= Achalasimha =

Ancient Indian poet

Achala-simha (IAST: Acala-siṃha) was a Sanskrit-language poet from India, who lived in the 12th century or earlier. His verses appear in several anthologies of Sanskrit poems.

== Biography ==

Achalasimha, sometimes called Achala (IAST: Acala), has been quoted in Subhashita-ratna-kosha of the 12th century anthologist scholar Vidyakara. Therefore, he must have lived in the 12th century or earlier. He may be same as the Buddhist author Achalasimha who wrote a tantric text, but this cannot be said with certainty.

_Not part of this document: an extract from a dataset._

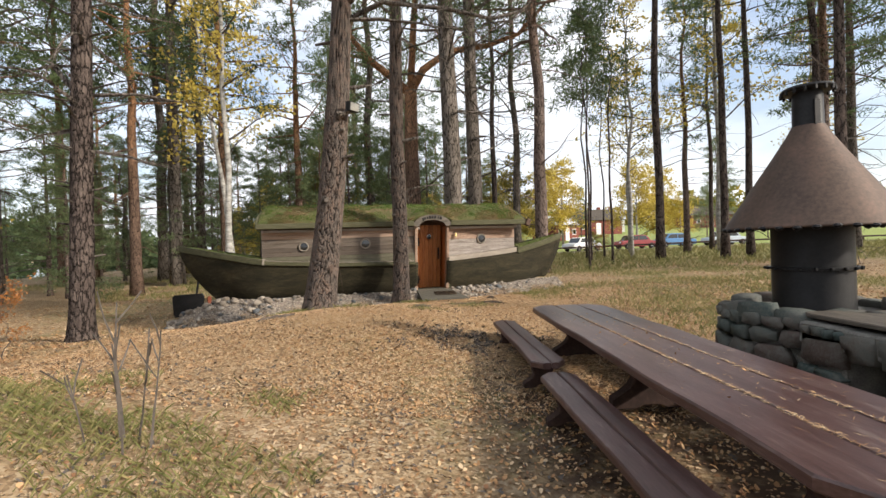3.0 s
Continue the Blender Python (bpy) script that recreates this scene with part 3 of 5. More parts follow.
def roof_z(u, v):
    e = EAVE(u)
    q = (v - e) / (0.8 - e) if v < 0.8 else (2.6 - v) / 1.8
    hip = min(1.0, (u + 5.16) / 0.12 + 0.6, (2.74 - u) / 0.12 + 0.6)
    z = 2.47 + 0.66 * math.sin(min(1.0, max(0.0, q)) * math.pi / 2) ** 0.85 * (0.25 + 0.75 * math.sin(max(0.0, hip) * math.pi / 2))
    z += 0.20 * math.exp(-((u + 0.28) / 0.6) ** 4 - ((v + 1.45) / 0.9) ** 2)
    return z + 0.03 * noise.noise((u * 2.2, v * 2.2, 3)) + 0.012 * noise.noise((u * 9, v * 9, 1))


NU, NV = 110, 46
g = Geo()
vs, fs = [], []
for i in range(NU + 1):
    u = -5.16 + 7.90 * i / NU
    for j in range(NV + 1):
        v = EAVE(u) + (2.6 - EAVE(u)) * j / NV
        vs.append((u, v, roof_z(u, v)))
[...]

Achalasimha appears to have been a well-known poet of his time. A verse in Sharngadhara-paddhati mentions him alongside other well-known poets, including Amara, Abhinanda and Kalidasa; and dismisses other poets as imitators. He is among the ten most frequently quoted poets in Vidyakara's Subhashita-ratna-kosha.

== Example verses ==

One of Achalasimha's verses, about a pearl and addressed to a young woman, is included in Vidyakara's Subhashita-ratna-kosha and Bhoja's Shringara-Prakasha. It goes like this (translated by A. K. Warder):

A person through merits may become water in the ocean from a cloud,
and through good deeds likewise he produces this state in the mouth of an oyster,
Then through better ones he finds that maturity through which
this one, spreading lustre, sports on your heart which has full breasts.

Another verse, about an angry woman, and attributed to Achalasimha by at least four anthologists (including Vidyakara, Shridhara-dasa, Jalhana and Sharangadhara), is as follows (translated by A. K. Warder):

When you were the Moon, with a lovely body having its digits complete,
then I was the image in the moonstones become moist;
Now you are the Sun, whose essence is a driving away with sharp brilliance,
and I am composed of sunstones scattering fires of anger.